For a given test input $x_*$, the MAP estimate predicts the output as follows:
$$y_* | x_* \sim p(y_*|w_{MAP},x_*).$$
The MAP estimate is a point estimate, which means that it does not take into account the uncertainty in the model parameters. It is not viewed as a truly Bayesian approach since it cannot perform model averaging.
Monte Carlo Integration¶
Consider an integral of the form:
$$I = \int f(x) p(x) dx.$$
for some function $f(x)$ and probability density function $p(x)$. If we can take $m$ samples from $p(x)$, we can approximate the integral by the sample average:
$$I \approx \frac{1}{N}\sum_{i=1}^m f(x_i),$$
where $x_i \sim p(x)$. This is called the Monte Carlo integration.
Generative Models¶
For a supervised learning problem where the data comes from $x,y \sim D$ for an unknown data distribution $D$. We can approach the modeling problem in two ways based on what we want to approximate about the data distribution.

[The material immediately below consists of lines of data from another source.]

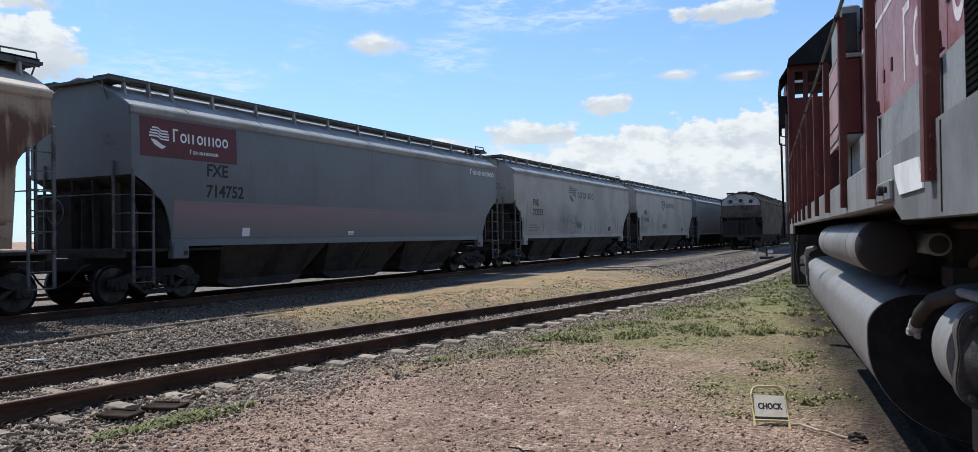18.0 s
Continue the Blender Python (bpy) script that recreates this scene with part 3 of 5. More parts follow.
def side_frame_mesh():
    """Cast truck side frame with spring opening and journal boxes, in the y-z plane about the bolster's centre."""
    sh = Shape()
    upper = [(-1.12, 0.40), (-1.12, 0.54), (-0.80, 0.62), (-0.45, 0.74), (0.45, 0.74), (0.80, 0.62), (1.12, 0.54), (1.12, 0.40), (0.72, 0.46), (0.42, 0.58), (-0.42, 0.58), (-0.72, 0.46)]
    sh.prism(upper, "x", -0.07, 0.07)
    lower = [(-0.72, 0.46), (-0.32, 0.20), (0.32, 0.20), (0.72, 0.46), (0.60, 0.47), (0.26, 0.30), (-0.26, 0.30), (-0.60, 0.47)]
    sh.prism(lower, "x", -0.075, 0.075)
    for y in (-0.36, 0.36):
        sh.box(-0.075, 0.075, y - 0.05, y + 0.05, 0.28, 0.60, 0.01)
    for y in (-0.9, 0.9):
        sh.box(-0.11, 0.12, y - 0.14, y + 0.14, 0.30, 0.53, 0.03)
        sh.lathe([(0.12, 0.10), (0.16, 0.085), (0.17, 0.03)], (0, y, 0.42), "x", 12)
    return sh.mesh("side_frame", M["under"])


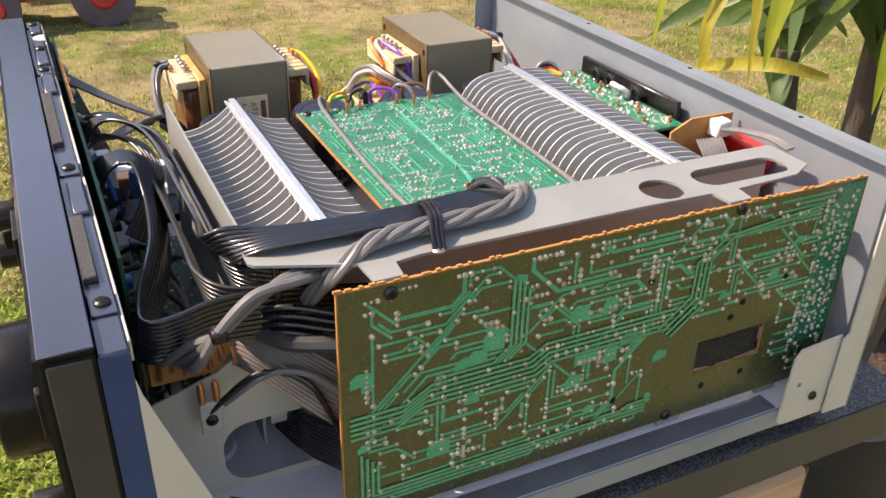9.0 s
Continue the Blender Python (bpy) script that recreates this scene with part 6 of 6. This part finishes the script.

Consider that the joint distribution factorizes in two ways:
- $p(x,y) = p(y|x)p(x)$
- $p(x,y) = p(x|y)p(y)$
We can choose the first factorization and account for $p(x)$ using Monte Carlo integration based on the training samples. Then it suffices to approximate $p(y|x)$. This approach is called discriminative modeling. The probabilistic and Bayesian linear regressors we developed above were all discriminative models since they fitted $p(y|w,x)$ to data.
An alternative approach would be to choose the second factorization: $p(x,y) = p(x|y)p(y)$ and aim to approximate both $p(y)$ and $p(x|y)$. Notice that this approach attempts to infer the whole data generating process, where a label is first created and the related input is generated. A real-world example could be a person choosing the digit to draw first and then drawing it. The picture of the resulting drawing because the input of the aimed classifier. This approach is called generative modeling.
For instance, we can fit a generative model on a data set $S = \{(x_1, y_1), (x_2, y_2), \ldots, (x_m, y_m)\}$ by choosing a parametric distribution family $p(x|y,\theta)$. For a classification problem, we can approximate $p(y)$ by class frequencies, i.e.
$P(y=c) = \frac{1}{m}\sum_{i=1}^m \mathbb{1}(y_i = c)$.
and choose the class-conditional distribution to be:
$$p(x|y=c, \theta_c) = p(x|\theta_{c}),$$
that is, each class shares the same distribution family but has its own parameters. Then we can fit the parameters $\theta_c$ on the training samples belonging to class $c$ by maximum likelihood estimation:
$$\theta_c^{MLE} = \arg\max_{\theta_c} \sum_{ \{i : y_i = c\} } \log p(x_i|\theta_c).$$
Given a test input $x_*$, the generative model predicts the output in the form of a distribution:
$$p(y=c|x_*) = \frac{p(x_*|y=c, \theta_c)P(y=c)}{\sum_{c'} p(x_*|y=c', \theta_{c'})P(y=c')}.$$
Naive Bayes Classifier¶
In the generative classification example above, consider the case that the class-conditionals are normal distributions with full covariance matrices:
$$p(x|y=c, \theta_c) = \mathcal{N}(x|\mu_c, \Sigma_c).$$
Then the training set will be used to fit $d+d(d+1)/2$ parameters per class, where $d$ is the dimensionality of the input. The first term is due to the parameters of the mean and the rest is due to the parameters of the covariance matrix. This is a lot of parameters to fit. We can instead make the simplifying assumption that the class-conditionals of the individual features are independent. Then we have:
\begin{align*} p(x|y=c, \theta_c) &= \prod_{j=1}^d p(x_j|\theta_{j,c}) \\ &= \prod_{j=1}^d \mathcal{N}(x_j|\mu_{j,c}, \sigma_{j,c}^2). \end{align*}
The assumption that the class-conditionals factorize across individual features is called the naive Bayes assumption. For the normal distributed class-conditionals used in our example, the resulting model will then have only $2d$ parameters per class. The resulting generative classifier is called a naive Bayes classifier. Applied to normal distributed class-conditionals, the naive Bayes classifier follows the same formulas as above with the assumption that the covariance matrix is diagonal.